Há livros que curiosamente não têm como finalidade a leitura. Ou, ao menos, perderam esta função em algum momento. É o caso de um exemplar do Breviarium mimatense, livro de oraçõespublicado em Paris, em 1764, que foi transformado em uma caixa secreta para enganar os curiosos. As 68 páginas iniciais escondem um buraco no miolo, que facilmente abrigaria pequenos objetos, como joias e pedras preciosas. Armazenado na Divisão de Obras Raras da Biblioteca Nacional, a peça compõe a exposição “Livros Extraordinários”, que acontece na sede da instituição durante este mês. Ao lado dele, cerca de outras 20 obras revelam um mundo que vai além da palavra escrita.
Ana Virgínia Pinheiro, coordenadora da Divisão, diz que o material exposto foi publicado em diversas épocas e lugares. “São obras preciosas, no contexto da edição de livros no mundo, e que, por suas peculiaridades, são muito procuradas por colecionadores e valorizadas no mercado livreiro”. Entre elas há o livro De Simbolis heroicis (1634), escrito pelo jesuíta italiano Silvestro Petra Sancta (1590-1647) e ilustrado pelo pintor flamengo Peter Paul Rubens (1577-1640), um dos mais importantes artistas do período Barroco.

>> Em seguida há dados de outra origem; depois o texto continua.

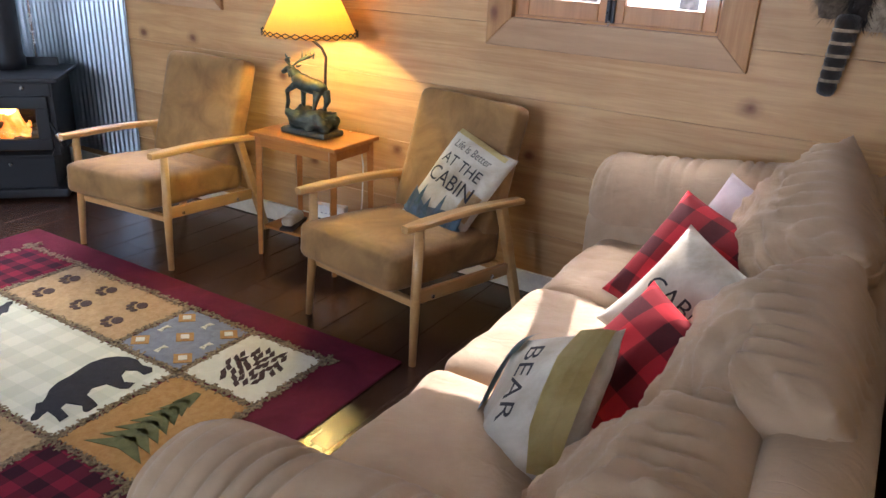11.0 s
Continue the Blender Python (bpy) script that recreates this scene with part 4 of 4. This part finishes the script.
def make_sofa():
    s = thing("sofa", (0, 0, 0), 0, "taupe microsuede sofa with rolled arms and loose back cushions", "sofa")
    part("base", soft_box((1.95, 0.90, 0.24), (-1.18, -4.58, 0.20), 0.04, 10, 0.006, 1.0), sofa_cloth, s, smooth=True)
    for x in (-2.2, -0.16):
        for y in (-4.1, -4.95):
            part("foot", rod([(x, y, 0), (x, y, 0.08)], [0.025, 0.035], 10), rust_metal, s)
    part("back_frame", soft_box((2.1, 0.20, 0.66), (-1.18, -4.98, 0.41), 0.08, 12, 0.008, 2.0), sofa_cloth, s, smooth=True)
    for k in range(3):
        x = -1.79 + 0.61 * k
        part("seat_cushion", soft_box((0.605, 0.74, 0.16), (x, -4.45, 0.40), 0.055, 30, 0.014, 3.0 + k, None, 5, 0.035), sofa_cloth, s, smooth=True)

    def arm(x, r, panel_w, low, high):
        """Rolled arm with gathers across the roll, running front to back."""
        bm = bmesh.new()
        n, sides = 160, 40
        rings = []
        y0, y1 = (-3.95 if x < -1 else -4.03), -5.0
        for i in range(n + 1):
            f = i / n
            y = y0 + (y1 - y0) * f
            end = min(1.0, (f * 11)) if f < 0.09 else 1.0
            shrink = math.sqrt(max(0.0, 1 - (1 - end) ** 2)) * 0.35 + 0.65 if f > 0 else 0.45
            rise = low + (high - low) * min(1.0, f * 1.25)
            ring = []
            for k in range(sides):
                a = 2 * math.pi * k / sides
                wander = 5.0 * noise.noise(Vector((f * 3, a * 0.5, x)))
                crease = (0.5 + 0.5 * math.sin(150 * f + 1.6 * math.sin(a) + wander)) ** 3
                amount = max(0.0, noise.noise(Vector((f * 8, a * 0.7, x + 3))) + 0.22)
                fold = -0.022 * crease * amount * max(0.0, math.sin(a) + 0.25) + 0.010 * noise.noise(Vector((f * 6, a * 1.2, x)))
                rr = (r + fold) * shrink
                ring.append(bm.verts.new((x + 1.0 * rr * math.cos(a), y, rise - 0.93 * r + 0.93 * rr * math.sin(a))))
            rings.append(ring)
        for p, q in zip(rings, rings[1:]):
            for k in range(sides):
                bm.faces.new((p[k], q[k], q[(k + 1) % sides], p[(k + 1) % sides]))
        bm.faces.new(rings[0])
        bm.faces.new(rings[-1][::-1])
        bmesh.ops.recalc_face_normals(bm, faces=bm.faces[:])
        a = part("arm_roll", bm, sofa_cloth, s, "gathered rolled arm", True)
        part("arm_panel", soft_box((panel_w, 0.96, 0.52), (x, -4.51, 0.32), 0.03, 12, 0.008, 5.0 + x), sofa_cloth, s, smooth=True)
        seam = rod([(x - r * 0.80 * (1 if x < -1 else -1), -4.02 - 0.085 * k, low - 0.215 + (high - low) * k / 9) for k in range(12)], [0.005] * 12, 6)
        part("seam", seam, rust_metal, a, "dark stitched seam", True)

    arm(-2.225, 0.165, 0.26, 0.655, 0.72)
    arm(-0.20, 0.165, 0.26, 0.775, 0.86)
    for k, (at, right, up, w, h) in enumerate((((-1.93, -4.76, 0.53), (1, 0.10, -0.04), (0.02, -0.60, 0.78), 0.70, 0.50), ((-1.36, -4.84, 0.60), (1, 0.04, 0.06), (0.0, -0.52, 0.86), 0.74, 0.54),
                                               ((-0.68, -4.80, 0.675), (1, 0.16, 0.22), (-0.10, -0.42, 0.90), 0.72, 0.58))):
        m4 = orient(at, right, up)
        bm, edge = loose_cushion(w, h, 0.36, 11.0 + k)
        bm.transform(m4)
        bc = part("back_cushion", bm, sofa_cloth, s, "plump wrinkled loose back cushion", True)
        part("seam", rod([m4 @ p for p in edge], [0.0045] * len(edge), 6), sofa_cloth, bc, "stitched piping", True)
    return s


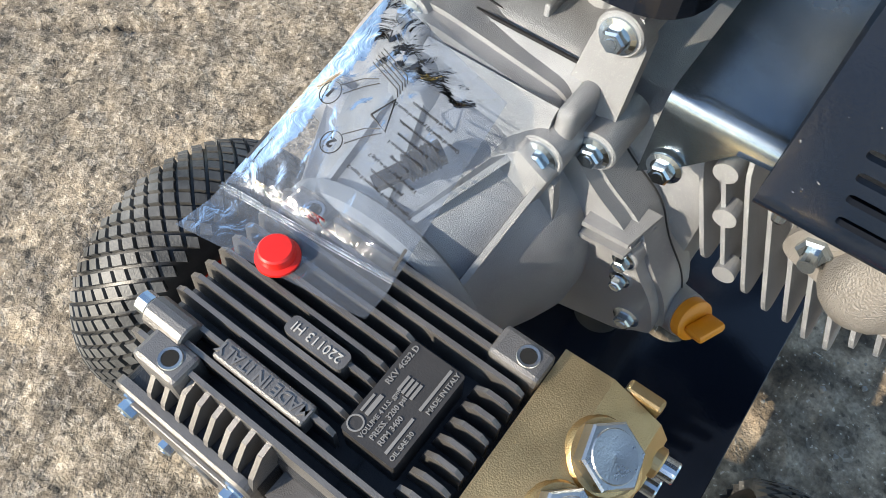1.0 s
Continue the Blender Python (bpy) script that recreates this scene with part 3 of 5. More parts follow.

A professora de história da arte Angela Ancora da Luz, da Universidade Federal do Rio de Janeiro, afirma que a expressividade do trabalho de Rubens é, por si só, extraordinária. “O mais fundamental é a técnica de luz e sombra em movimento: as formas estão sempre iluminadas teatralmente, é como um foco de luz iluminando uma parte da figura e a outra na sombra”. Para a professora, isto pode ser visto em telas ou gravuras nos mais diversos temas, como assuntos bíblicos, paisagens, cenas de caça ou retratos.
Outro atrativo da obra é o modo de impressão das imagens, a técnica chamada de gravura em metal: o desenho é feito com um instrumento pontiagudo que abre linhas fundas na placa, geralmente de cobre. Depois, a tinta é colocada sobre a placa e, na prensa, as marcas da imagem passam do metal para as páginas. Segundo a professora, esta técnica foi muito utilizada por artistas anteriores, contemporâneos e posteriores a Rubens, como Albrecht Dürer, Rembrandt e Goya. “Ao longo do tempo, essas artes gráficas foram valiosas para a reprodução das imagens”, observa.
Ana Virginia Pinheiro comenta ainda que os livros expostos“são testemunhos da condição humana em cada época”. Para ela, “um livro editado com características que o personalizam constitui a prova de um evento, de uma prática, de uma circunstância histórica, da capacidade criadora do homem”.